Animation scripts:
--------

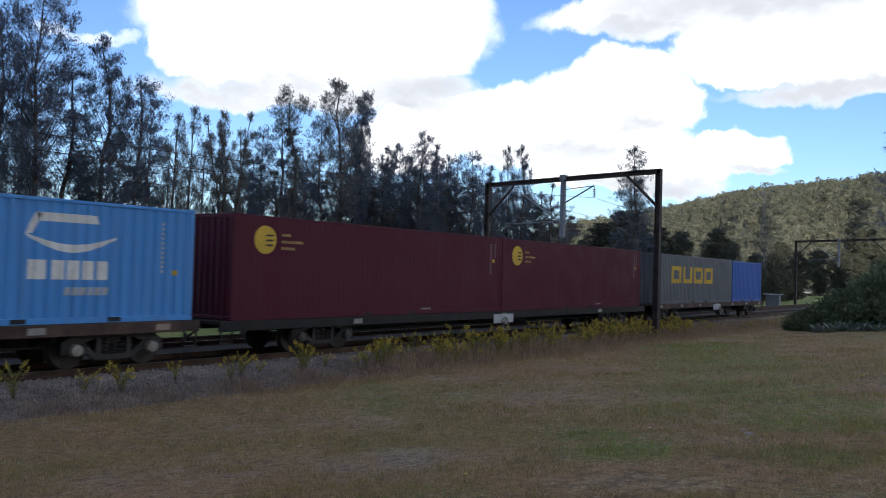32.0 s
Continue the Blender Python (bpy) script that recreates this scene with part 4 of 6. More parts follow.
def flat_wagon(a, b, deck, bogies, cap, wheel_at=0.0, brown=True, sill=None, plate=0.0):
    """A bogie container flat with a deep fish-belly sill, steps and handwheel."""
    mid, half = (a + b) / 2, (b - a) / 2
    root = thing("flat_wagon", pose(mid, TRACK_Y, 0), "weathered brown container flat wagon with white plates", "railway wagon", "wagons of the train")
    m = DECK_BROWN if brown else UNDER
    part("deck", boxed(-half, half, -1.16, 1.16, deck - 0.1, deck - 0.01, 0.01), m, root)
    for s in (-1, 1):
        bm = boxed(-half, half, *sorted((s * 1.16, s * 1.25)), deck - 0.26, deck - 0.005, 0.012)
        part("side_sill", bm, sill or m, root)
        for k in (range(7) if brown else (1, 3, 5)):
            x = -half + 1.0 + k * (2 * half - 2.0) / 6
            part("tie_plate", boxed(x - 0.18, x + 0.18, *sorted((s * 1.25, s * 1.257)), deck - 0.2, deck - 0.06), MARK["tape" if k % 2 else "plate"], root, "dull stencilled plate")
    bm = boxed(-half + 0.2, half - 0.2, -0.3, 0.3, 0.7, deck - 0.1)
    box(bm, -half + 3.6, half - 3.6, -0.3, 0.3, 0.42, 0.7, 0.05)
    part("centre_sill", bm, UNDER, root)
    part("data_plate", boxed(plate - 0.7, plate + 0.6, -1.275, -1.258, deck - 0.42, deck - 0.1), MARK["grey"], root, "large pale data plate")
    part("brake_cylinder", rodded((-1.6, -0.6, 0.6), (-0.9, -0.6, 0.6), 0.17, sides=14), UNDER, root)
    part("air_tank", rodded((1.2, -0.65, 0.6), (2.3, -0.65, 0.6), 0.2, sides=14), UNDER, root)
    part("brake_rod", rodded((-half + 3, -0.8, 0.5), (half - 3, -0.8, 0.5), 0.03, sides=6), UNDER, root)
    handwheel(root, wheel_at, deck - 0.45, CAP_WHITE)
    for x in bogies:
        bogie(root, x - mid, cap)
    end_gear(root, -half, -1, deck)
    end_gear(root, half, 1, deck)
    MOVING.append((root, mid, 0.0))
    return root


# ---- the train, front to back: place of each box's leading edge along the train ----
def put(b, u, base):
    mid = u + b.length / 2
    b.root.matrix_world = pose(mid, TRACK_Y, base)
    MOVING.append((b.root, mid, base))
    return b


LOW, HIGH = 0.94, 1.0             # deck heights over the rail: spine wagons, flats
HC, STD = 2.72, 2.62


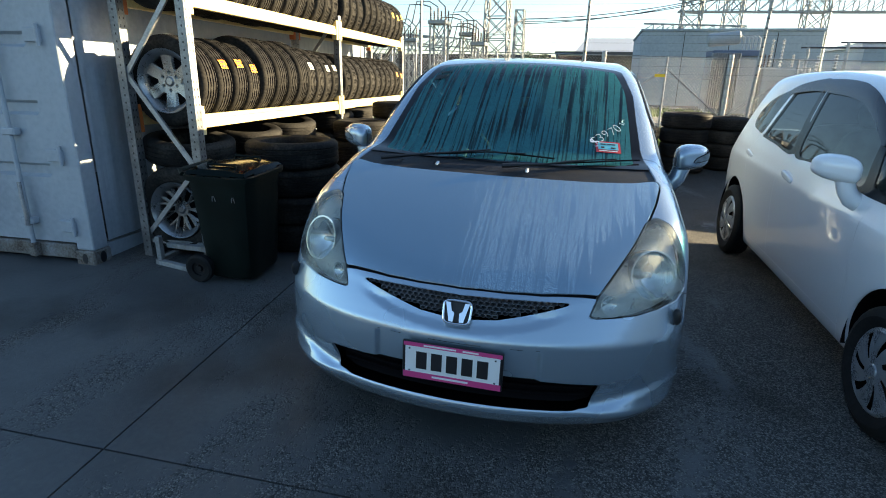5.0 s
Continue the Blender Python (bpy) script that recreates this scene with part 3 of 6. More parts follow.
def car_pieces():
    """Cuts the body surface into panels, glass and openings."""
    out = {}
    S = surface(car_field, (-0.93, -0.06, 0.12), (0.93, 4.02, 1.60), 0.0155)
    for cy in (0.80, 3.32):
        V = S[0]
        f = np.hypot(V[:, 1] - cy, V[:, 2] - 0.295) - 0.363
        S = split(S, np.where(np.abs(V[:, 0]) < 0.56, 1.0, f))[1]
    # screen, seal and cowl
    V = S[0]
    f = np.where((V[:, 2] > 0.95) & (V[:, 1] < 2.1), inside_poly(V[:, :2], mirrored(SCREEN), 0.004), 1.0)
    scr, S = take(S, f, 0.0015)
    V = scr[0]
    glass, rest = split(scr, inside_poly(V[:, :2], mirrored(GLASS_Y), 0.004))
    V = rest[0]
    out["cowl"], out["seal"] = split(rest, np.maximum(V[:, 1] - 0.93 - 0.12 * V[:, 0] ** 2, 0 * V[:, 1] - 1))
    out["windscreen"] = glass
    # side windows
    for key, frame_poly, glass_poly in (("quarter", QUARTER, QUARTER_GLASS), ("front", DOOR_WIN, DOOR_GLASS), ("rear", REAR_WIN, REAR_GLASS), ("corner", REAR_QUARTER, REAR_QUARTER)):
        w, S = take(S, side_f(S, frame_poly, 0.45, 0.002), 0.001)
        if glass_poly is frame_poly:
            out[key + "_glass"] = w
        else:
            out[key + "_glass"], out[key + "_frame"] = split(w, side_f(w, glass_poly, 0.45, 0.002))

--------

> Goal: Find all the lines containing "with" in the material, then copy them.

> Solution for this exercise:
Continue the Blender Python (bpy) script that recreates this scene with part 4 of 6. More parts follow.
    """A bogie container flat with a deep fish-belly sill, steps and handwheel."""
    root = thing("flat_wagon", pose(mid, TRACK_Y, 0), "weathered brown container flat wagon with white plates", "railway wagon", "wagons of the train")
Continue the Blender Python (bpy) script that recreates this scene with part 3 of 6. More parts follow.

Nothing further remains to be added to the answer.